> **Goal**:
Transcribe the lines below verbatim, skipping the images.

★ ★ ★ ★ ★ ★ ★

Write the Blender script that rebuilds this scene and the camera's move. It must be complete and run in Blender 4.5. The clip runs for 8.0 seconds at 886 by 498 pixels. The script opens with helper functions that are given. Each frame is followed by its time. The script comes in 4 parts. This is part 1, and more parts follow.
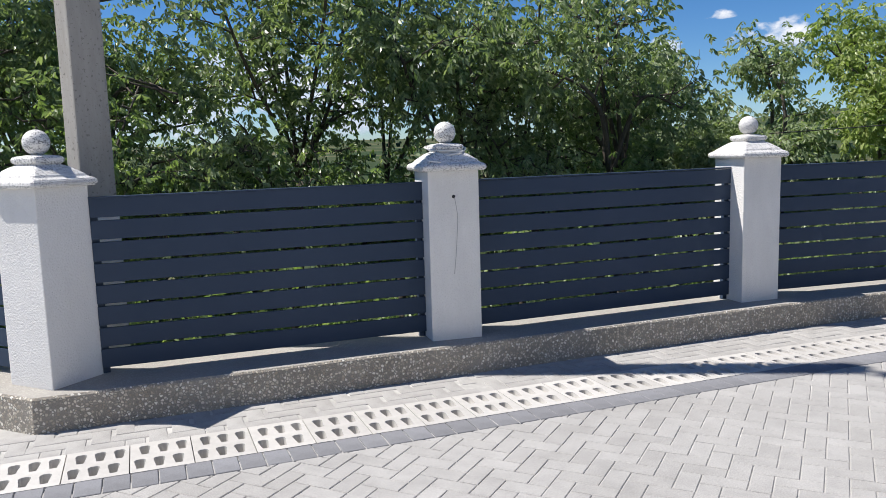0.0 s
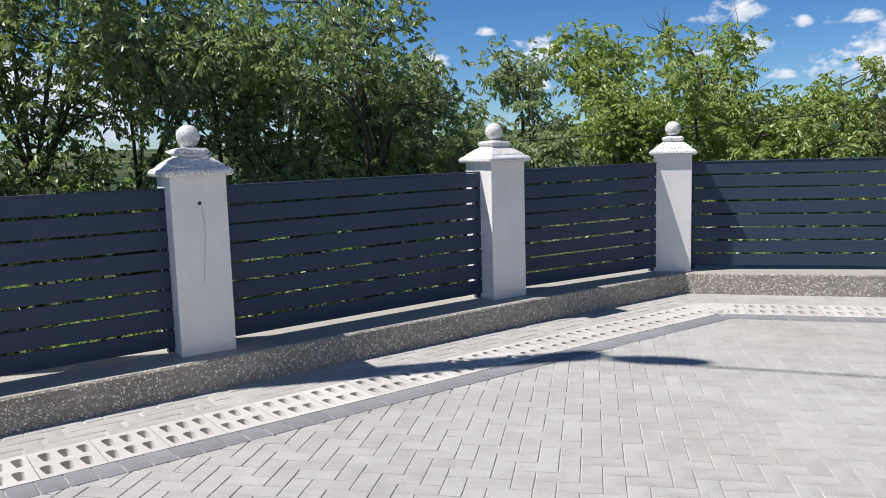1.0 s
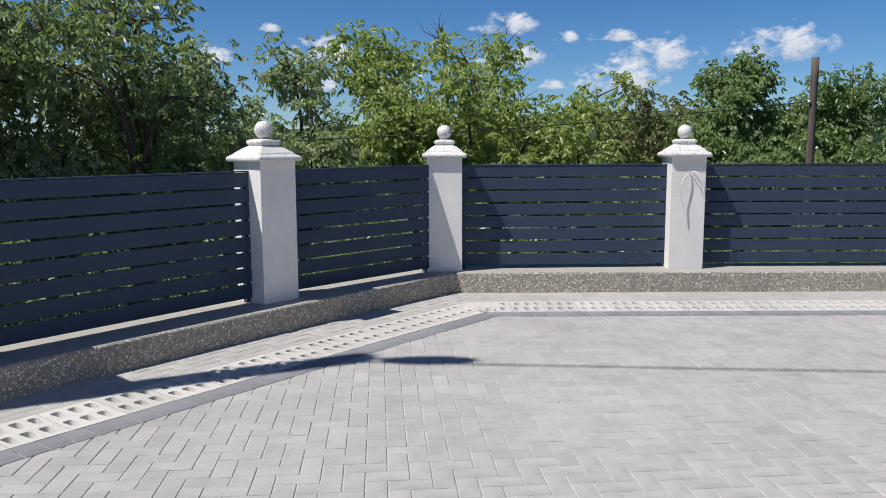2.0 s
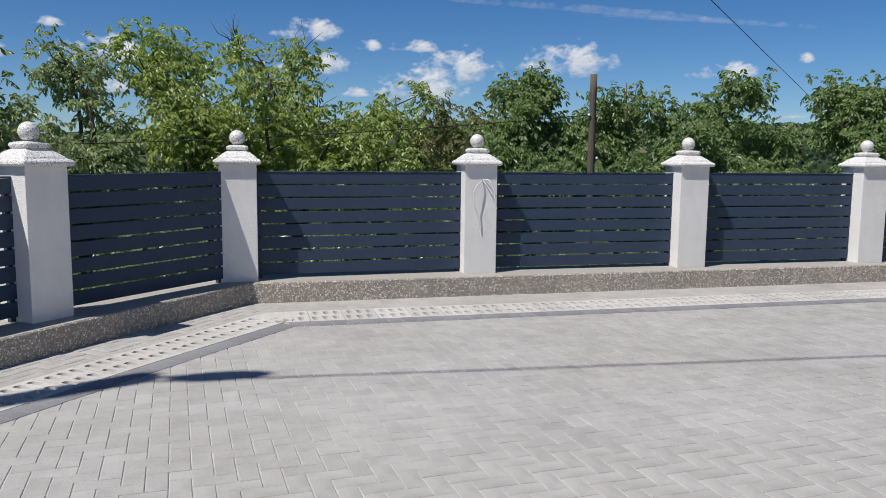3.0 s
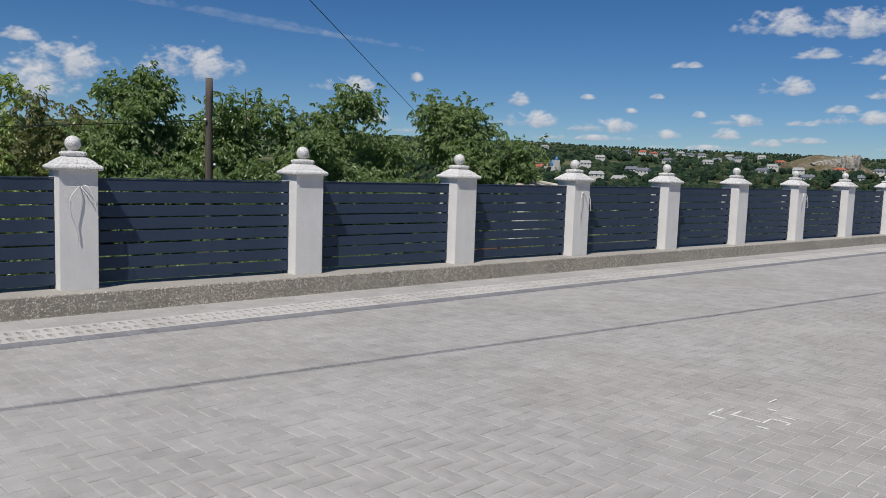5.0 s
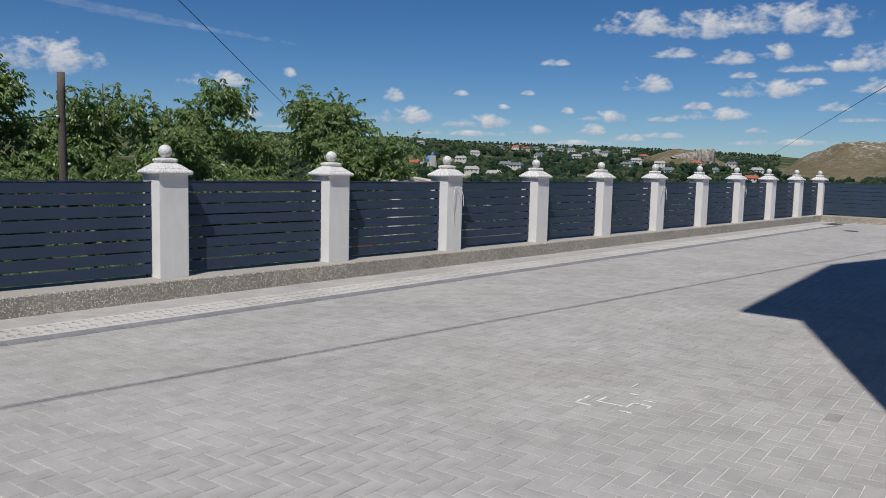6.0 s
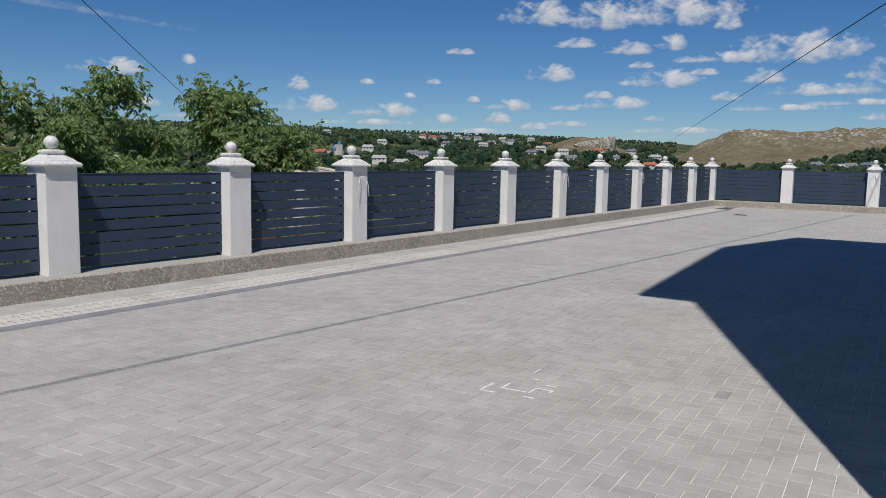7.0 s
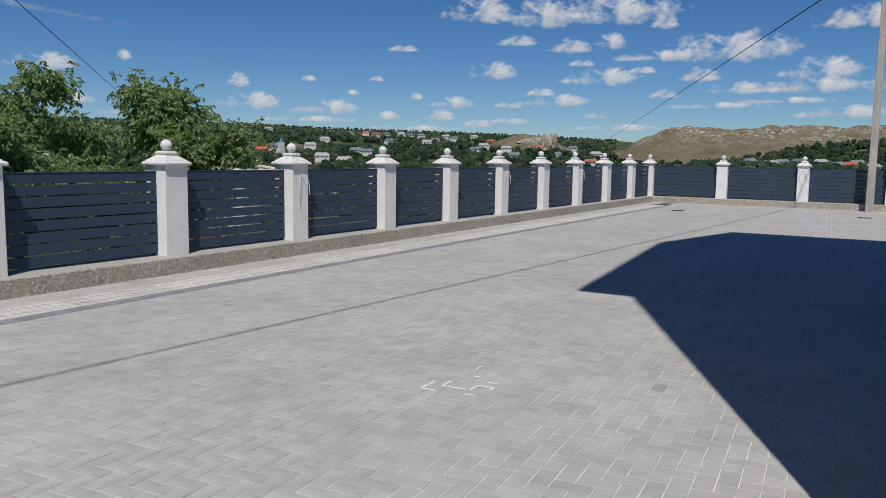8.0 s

★ ★ ★ ★ ★ ★ ★

> **Answer to this problem**:
Write the Blender script that rebuilds this scene and the camera's move. It must be complete and run in Blender 4.5. The clip runs for 8.0 seconds at 886 by 498 pixels. The script opens with helper functions that are given. Each frame is followed by its time. The script comes in 4 parts. This is part 1, and more parts follow.
0.0 s
1.0 s
2.0 s
3.0 s
5.0 s
6.0 s
7.0 s
8.0 s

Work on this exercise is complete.